Heraclitus the Philosopher
Heraclitus of Ephesus (535 – 475 BC) was an Ancient Greek philosopher who advanced the notion that the essence of the universe is constant change. To that end, he coined the phrase “no man ever steps into the same river twice” in recognition of the notion that everything, like the ever moving droplets of water drifting downstream on a river, is in constant motion and flux, even if the motion is not readily perceptible. He also propagated the notion of a “unity of opposites”, whereby the universe is a system of balanced exchanges in which all things are paired in a relationship with those things exhibiting contrary properties.

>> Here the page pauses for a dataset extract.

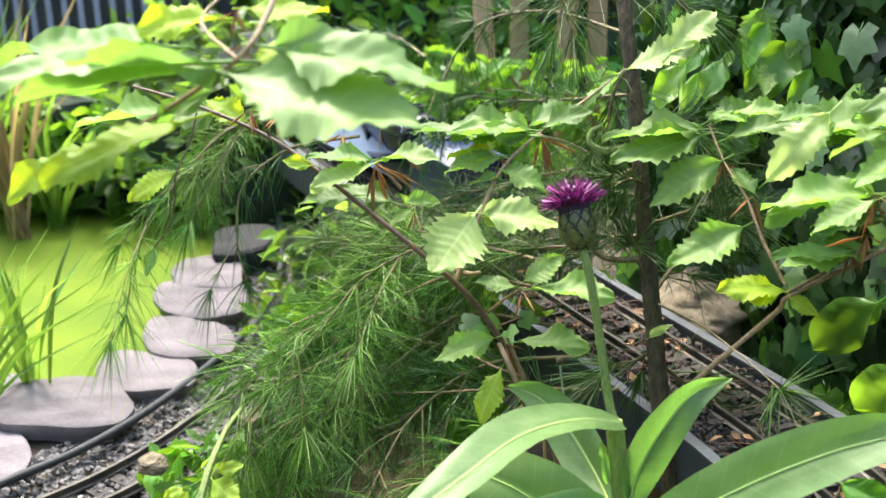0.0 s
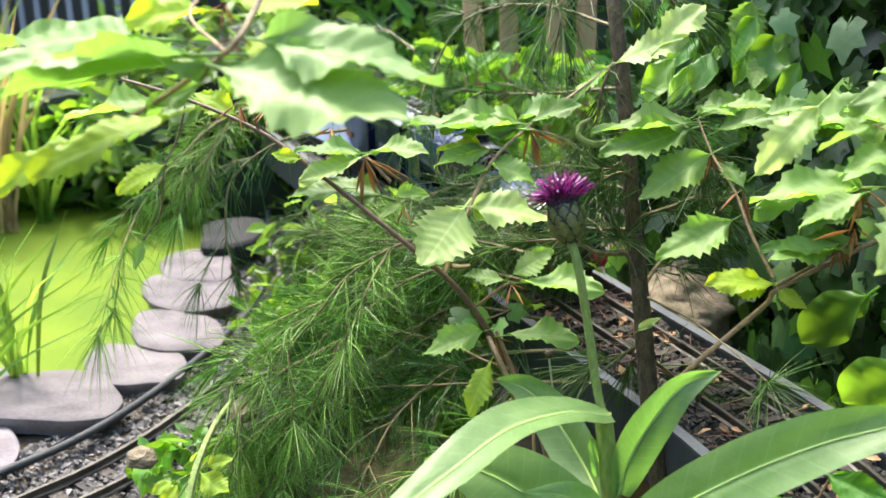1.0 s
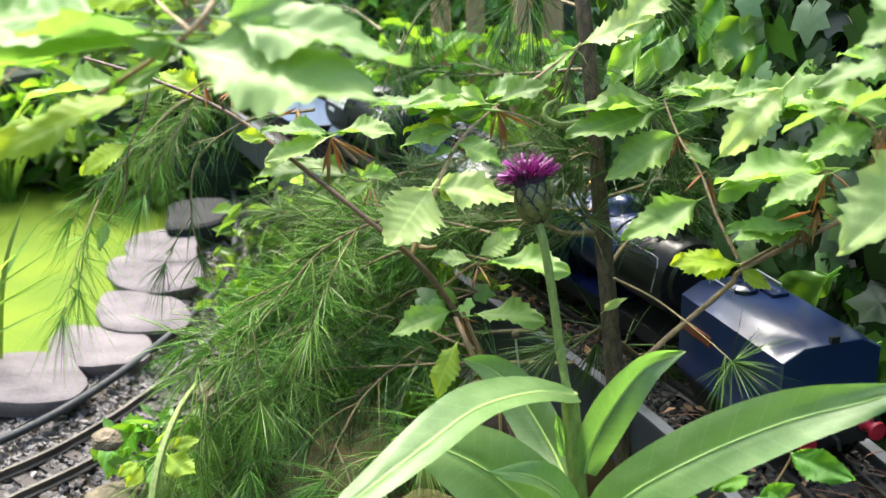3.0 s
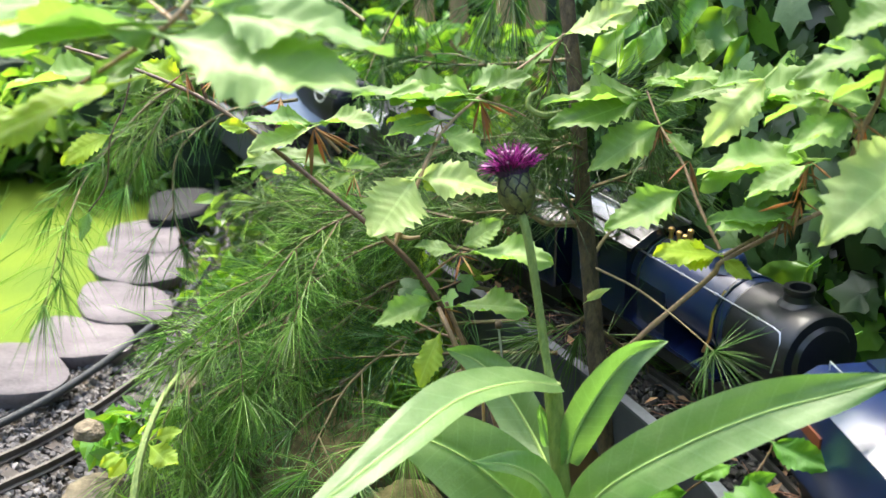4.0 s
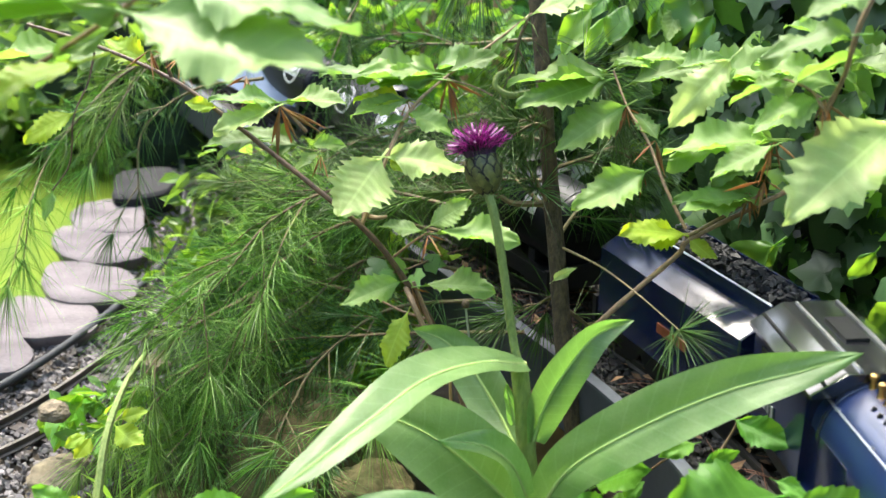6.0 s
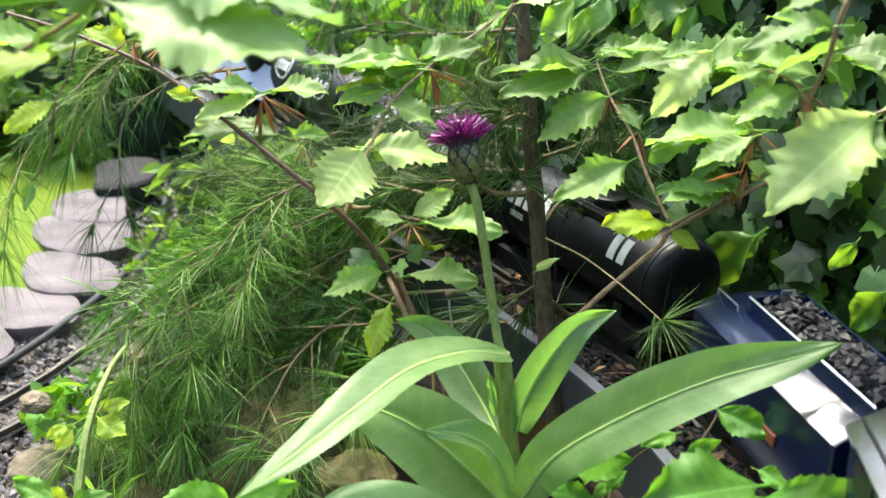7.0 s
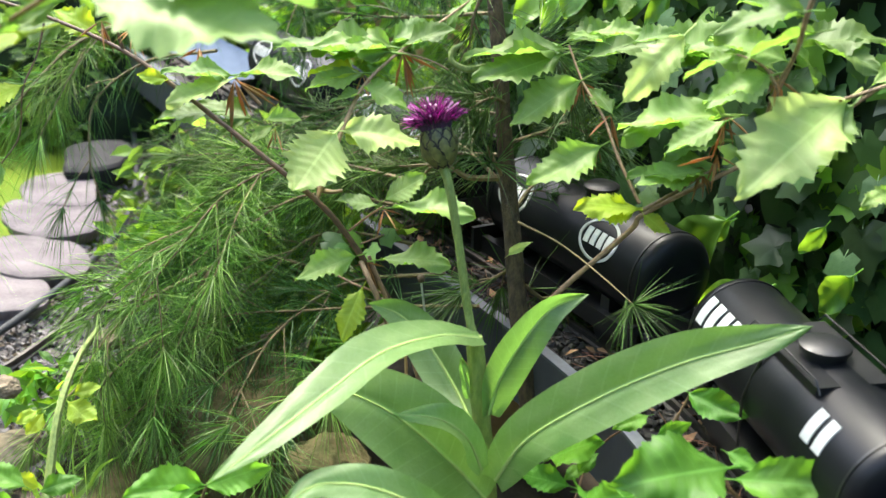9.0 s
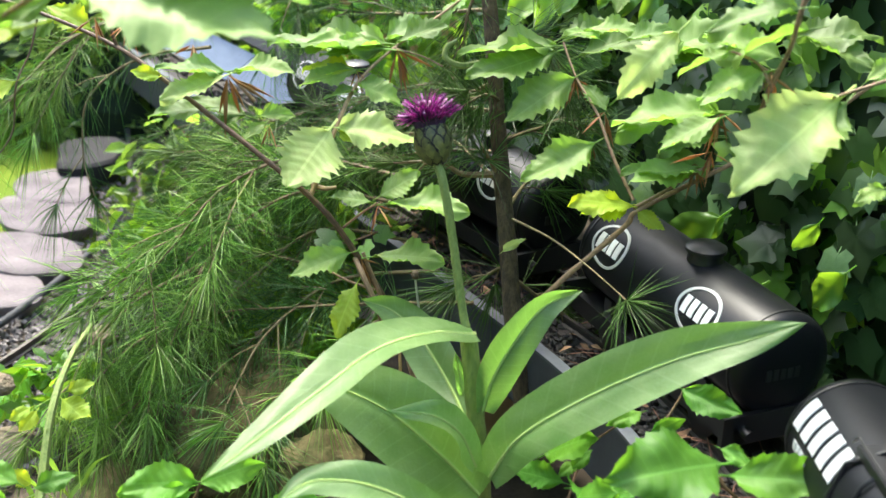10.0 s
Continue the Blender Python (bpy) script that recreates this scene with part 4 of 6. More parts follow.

A highly introspective man, he did not come by his philosophy through learning at the hands of another philosopher, but was self-taught. Critical of other philosophers, Heraclitus had a dim view of humanity, loathed mobs and democracy, preferring instead rule by a few wise men – a concept that Plato later distilled into the notion that the ideal ruler would be a philosopher-king. Deeming wealth a form of punishment, Heraclitus wished upon his fellow Ephesians, whom he hated, that they would be cursed with wealth as punishment for their sins.
In short, Heraclitus was a misanthrope, and his misanthropy led him to avoid contact with other people for long stretches, during which he wandered alone through mountains and wilderness, surviving on plants and what he could scavenge, or, as Diogenes summed him up: “finally, [Heraclitus] became a hater of his kind, and roamed the mountains, surviving on grass and herbs“.
His bizarre end came as a result of his affliction with dropsy, or edema – a painful accumulation of fluids beneath the skin and in the body’s cavities. Doctors could offer neither cure nor relief, so Heraclitus, the self-taught philosopher, sought to apply his self-teaching skills to medicine and heal himself. Heraclitus tried an innovative cure by covering himself in cow dung, on the theory that the warmth of the manure would dry and draw out of him the “noxious damp humor”, or the fluids accumulated beneath his skin. Covering himself in cow manure, Heraclitus lay out in the sun to dry, only to be immobilized by the cow dung drying around him into a body cast, and was thus unable to shoo off a pack of dogs which came upon him and ate him alive.